Marketers are always looking for more efficient ways to reach audiences and meet business objectives. Here, Aisling Finch, Google's head of marketing in Australia and New Zealand, breaks down how Google's marketing team optimises its campaigns.
As marketers, we're united by a common aim: capturing audience attention. We know that we need to go beyond spots and dots, impressions, and viewability and focus on actually capturing the attention of our audiences. Attention is the currency that matters if we want to achieve our objectives.
Even though our business goals may vary across different campaigns, gaining attention always matters. Whether the goal is to change perceptions or drive action, as a starting point we need audience attention.
Our media-buying approach is core to this, and we're not just talking about post-campaign research. Gone are the days when marketers spent dollars, crossed their fingers, and waited for research to come back and tell them whether their campaign worked. We're optimising throughout our campaigns, while live, to signals that have a causal relationship with brand lift. And we've found optimising in this way delivers up to 33% stronger campaign results compared to control groups.
This requires both sophisticated technology and great creative. No matter how sophisticated the tech gets, it's still about connecting consumers to relevant messaging in the right moments.
On the technology side, Google Marketing Platform1 gives us the ability to use advanced targeting, leverage first- and second-party data, compare apples with apples across digital properties, and optimise to signals that drive brand lift.
Here, I'll share how we think through our brand campaigns.

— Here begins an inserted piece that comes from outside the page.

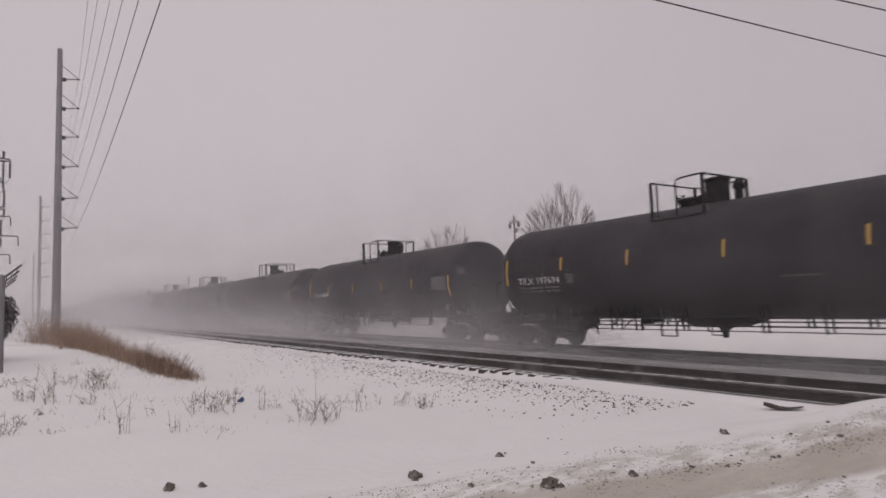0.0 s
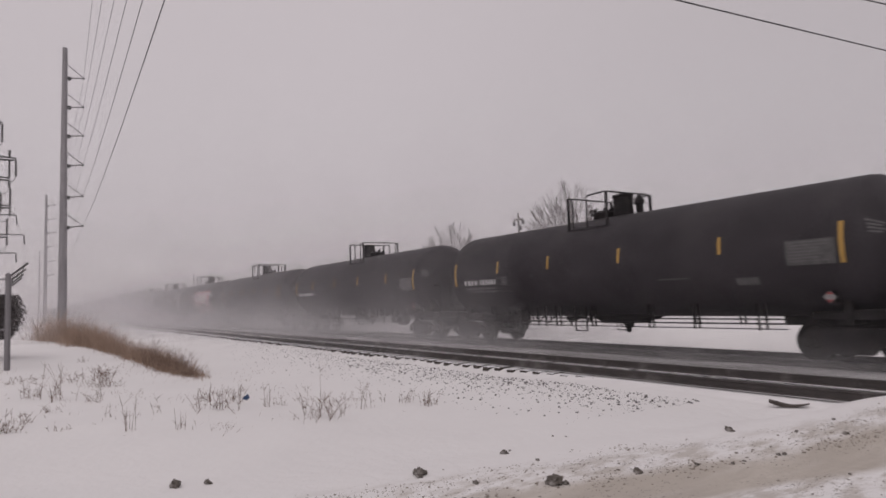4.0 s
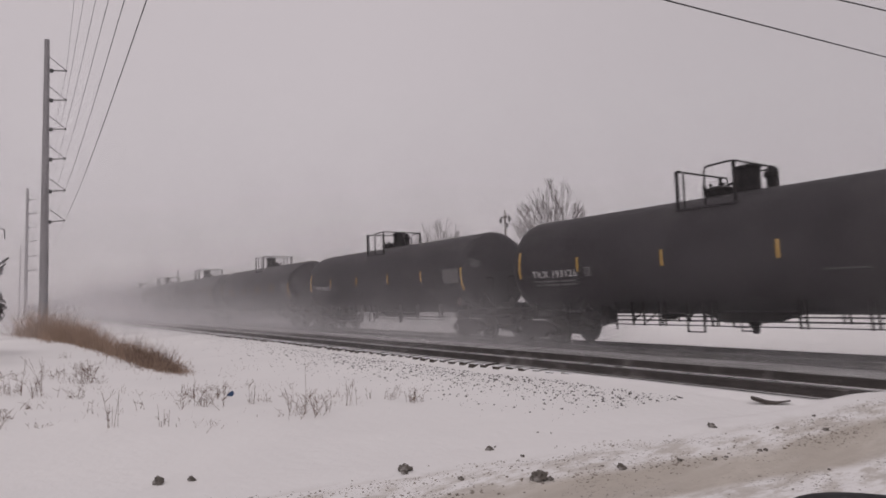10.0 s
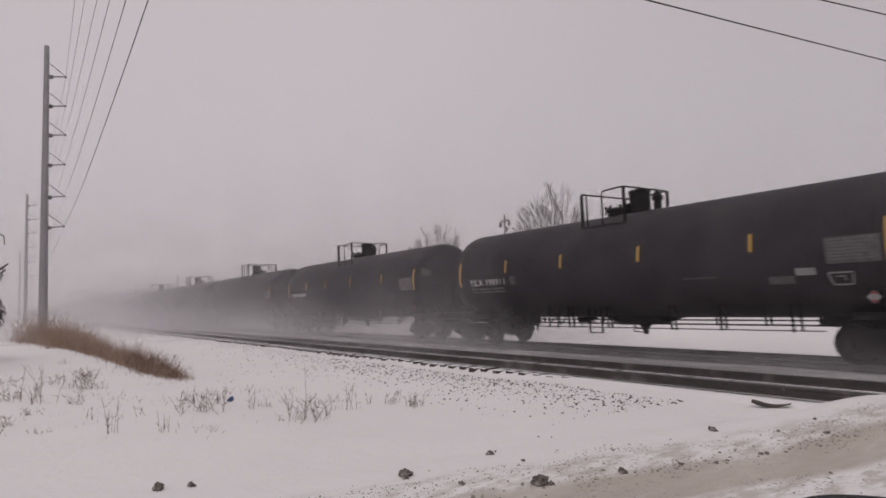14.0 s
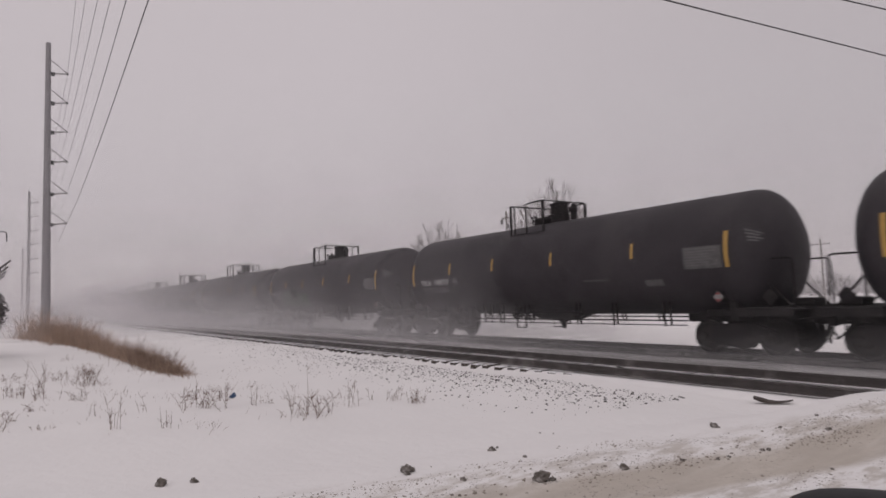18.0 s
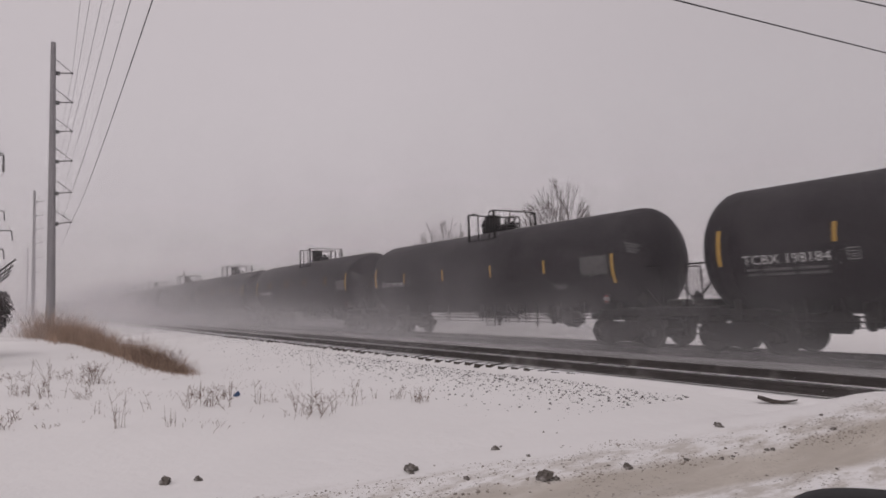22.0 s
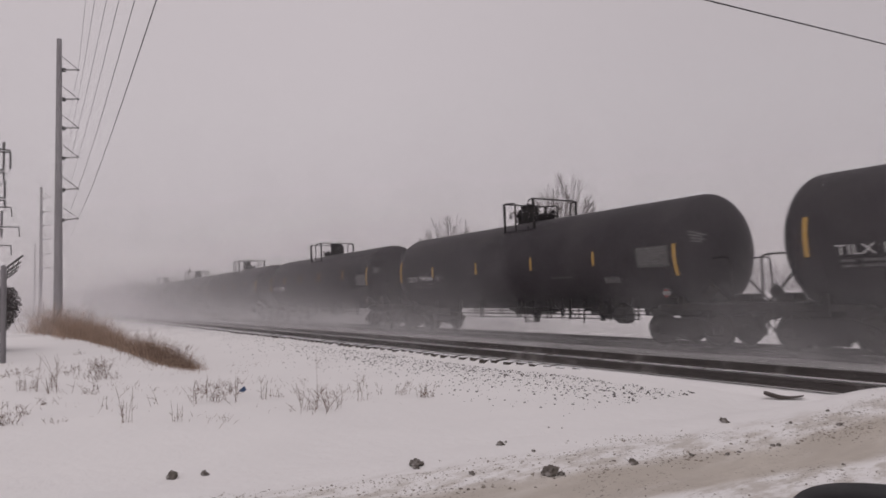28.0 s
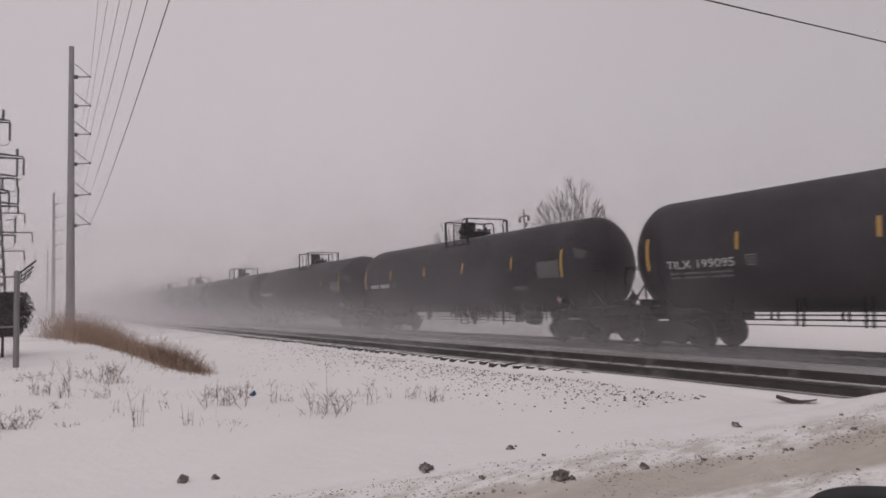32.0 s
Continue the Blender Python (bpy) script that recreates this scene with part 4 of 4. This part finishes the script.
# ---- grass, weeds, rocks, litter ----
def blade(bm, p, d, ln, w, rnd):
    d = Vector(d).normalized()
    side = Vector((rnd.uniform(-1, 1), rnd.uniform(-1, 1), 0)).normalized() * w
    mid = p + d * ln * 0.55
    tip = p + d * ln + Vector((d.x, d.y, -0.15)) * ln * 0.25
    v = [bm.verts.new(q) for q in (p - side, p + side, mid + side * 0.7, mid - side * 0.7, tip)]
    bm.faces.new((v[0], v[1], v[2], v[3]))
    bm.faces.new((v[3], v[2], v[4]))


def build_grass_band():
    """Tall dry grass along the low bank."""
    rnd = random.Random(21)
    bm = bmesh.new()
    line = [(-52.0, 0.95, 2.55), (-45.0, 2.45, 2.05), (-38.0, 3.05, 1.4), (-31.0, 3.45, 0.95), (-25.0, 3.75, 0.75), (-21.8, 3.95, 0.5), (-20.2, 4.25, 0.15)]
    for i in range(9000):
        u = rnd.random() ** 0.8 * (len(line) - 1)
        j = min(int(u), len(line) - 2)
        f = u - j
        a, b = line[j], line[j + 1]
        x = a[0] + (b[0] - a[0]) * f + rnd.gauss(0, 0.5)
        y = a[1] + (b[1] - a[1]) * f + rnd.gauss(0, 0.22 + 0.25 * (j < 2))
        h = (a[2] + (b[2] - a[2]) * f) * rnd.uniform(0.45, 1.0)
        blade(bm, Vector((x, y, ground_z(x, y) - 0.03)), (rnd.gauss(0.15, 0.4), rnd.gauss(0.2, 0.4), 1), h * rnd.choice((0.55, 0.8, 1, 1.3)), 0.006 + 0.004 * (j < 3), rnd)
    for i in range(900):
        f = rnd.random()
        x, y = -25.5 + 5.4 * f + rnd.gauss(0, 0.5), 3.65 + 0.6 * f + rnd.gauss(0, 0.22)
        blade(bm, Vector((x, y, ground_z(x, y) - 0.03)), (rnd.gauss(0.1, 0.6), rnd.gauss(0.1, 0.6), 1), (1.15 - 0.55 * f) * rnd.uniform(0.4, 1.0), 0.006, rnd)
    tagged(part("tall_dry_grass", bm, GRASS), "band of tall dry brown grass on the snowy bank", "grass", kind="stuff")


build_grass_band()


def build_weed(x, y, h, n, spread, seed):
    rnd = random.Random(seed)
    weed = thing("weed_tuft", pose(x, y, ground_z(x, y)), "dry brown weed stalks sticking out of the snow", "weeds", "weed tufts in the snow")
    for i in range(max(n, int(n * 1.9) - 2)):
        q = rnd.uniform(0, 2 * math.pi)
        p = Vector((rnd.gauss(0, spread * 0.28), rnd.gauss(0, spread * 0.28), -0.05))
        ln = h * rnd.uniform(0.35, 1.05)
        lean = rnd.uniform(0.05, 0.75) * spread / max(h, 0.1)
        d = Vector((math.cos(q) * lean, math.sin(q) * lean, 1)).normalized()
        out = Vector((d.x, d.y, -0.1))
        pts = [p, p + d * ln * 0.35, p + d * ln * 0.7 + out * ln * 0.08, p + d * ln + out * ln * 0.3]
        bm = tube(bmesh.new(), pts, 0.0042, 3, 0.002)
        for _ in range(rnd.randint(1, 5)):
            s = pts[rnd.choice((1, 2))]
            e = s + Vector((rnd.uniform(-1, 1), rnd.uniform(-1, 1), rnd.uniform(0.2, 1.2))).normalized() * ln * rnd.uniform(0.15, 0.35)
            tube(bm, [s, e], 0.004, 3, 0.0015)
        part("stalk", bm, STALK, weed)
    return weed


WEEDS = [(-19.90, -0.15, 0.28, 8, 0.64), (-20.54, 0.15, 0.24, 8, 0.54), (-16.52, 0.61, 1.02, 9, 0.56), (-19.75, 1.22, 0.43, 8, 0.49), (-18.56, 1.70, 0.67, 16, 0.63), (-16.07, 1.36, 0.42, 8, 0.40),
         (-18.38, 2.11, 0.26, 4, 0.28), (-13.67, 1.36, 0.36, 3, 0.10), (-11.76, 1.52, 0.74, 5, 0.18), (-13.26, 2.15, 0.46, 3, 0.26), (-11.32, 2.18, 0.46, 4, 0.15), (-12.93, 3.14, 0.58, 16, 0.71),
         (-14.38, 3.33, 0.44, 6, 0.28), (-14.15, 3.89, 0.50, 6, 0.20), (-13.03, 4.19, 0.60, 4, 0.13), (-13.17, -0.27, 0.45, 16, 0.50), (-13.96, 0.04, 0.36, 8, 0.40), (-12.77, 0.57, 0.18, 8, 0.32),
         (-15.17, 0.44, 0.30, 6, 0.43), (-13.27, 4.53, 0.28, 5, 0.27), (-13.80, 5.24, 0.24, 5, 0.36), (-11.20, 4.63, 0.58, 18, 0.81), (-12.80, 5.30, 1.08, 1, 0.05), (-14.92, 5.71, 0.64, 2, 0.33),
         (-12.95, 5.96, 0.31, 6, 0.46), (-11.74, 5.77, 0.79, 4, 0.30), (-12.20, 6.47, 0.41, 3, 0.13), (-11.86, 6.80, 0.41, 7, 0.34), (-11.22, 7.01, 0.45, 12, 0.35), (-13.13, 5.70, 0.20, 5, 0.41),
         (-21.52, 3.65, 0.95, 20, 0.82), (-20.27, 3.88, 0.41, 10, 0.59), (-23.00, 3.35, 1.15, 14, 0.79), (-26.37, 1.81, 0.37, 5, 0.50), (-15.08, 3.27, 0.22, 4, 0.35), (-21.2, 4.05, 0.85, 24, 0.8), (-22.6, 3.95, 0.9, 22, 0.8), (-20.0, 4.3, 0.42, 18, 0.6), (-20.6, 1.9, 0.5, 14, 0.6), (-17.2, 0.2, 0.6, 12, 0.5), (-10.23, 7.43, 0.13, 2, 0.10)]
for i, w in enumerate(WEEDS):
    build_weed(*w, seed=100 + i)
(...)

A framework to optimise brand campaigns
We can look to the framework below to understand how we think about building on foundational metrics, such as brand safety and viewability, with elements that have shown a causal link to higher performance: audience targeting, reach and frequency, and attention.

Safety
We always want to ensure that ads show up in brand-safe environments—a no-brainer for any marketer. We use Google Marketing Platform Verification to ensure we're not showing ads alongside unsuitable content or sites we have identified as not-brand-safe. We maintain lists of sites and properties where we actively block our ads from showing as well as apply lists of contextual keywords for exclusion, and we update these regularly.
Viewability
Viewability standards continue to be a hot topic in the industry. We know that a high level of ad viewability is essential to driving success for brand campaigns, but that's just the starting point. We work with publishers on an ongoing basis to identify ad formats, placements, and environments that drive better viewability. In doing so, we drive better performance.
Audience
Finding the right audience at the right time—and engaging with that audience at the right frequency—is vital for any campaign. And the power of first-party data really helps us deliver here: first-party data means we can leverage what we know about our existing customers' interactions with and usage of our products. Applying this to our media targeting helps us deliver more relevant information to our users.
After testing first-, second-, and third-party data, we've found that first-party data performs best. Developing strong working relationships around second-party data is also delivering significant value. With third-party data, we are still testing and learning what works best for us.
Reach and frequency
Delivering a high level of reach against your target audience is essential. But, it's also important to deliver frequency of viewable impressions so the consumer can understand the brand and product messages. On the flipside, we don't want to deliver too many ads, which can annoy consumers and waste money. Frequency shaping helps us strike the balance.
Attention Attention, attention, attention—this is the variable we're most interested in to drive real brand lift. It's important to ask: Are you capturing your audience's attention? How are you measuring this? Your metric should be determined by your objective—learn more about identifying and optimising to your KPIs here.
The framework in action
Using this framework helps us keep our campaign's foundation safe; optimising to attention helps us drive maximum effectiveness. Our recent Pixel campaign is a great example. With Display & Video 360, we looked at attention metrics in real time for both our display and our video ads. This led to a successful campaign, driving significant 15% uplift in awareness for the new device.

In summary, we use data to refine our audience, understand what it wants, and decide how to incorporate these insights into the ad experience. The power of programmatic fuels all of Google's marketing campaigns, allowing us to serve the right ad in the right moment. And, most importantly, it allows us to deliver this experience at scale.
Aisling Finch discusses a framework for optimising brand campaigns at the Google Marketing Platform Leadership Summit, November 2016.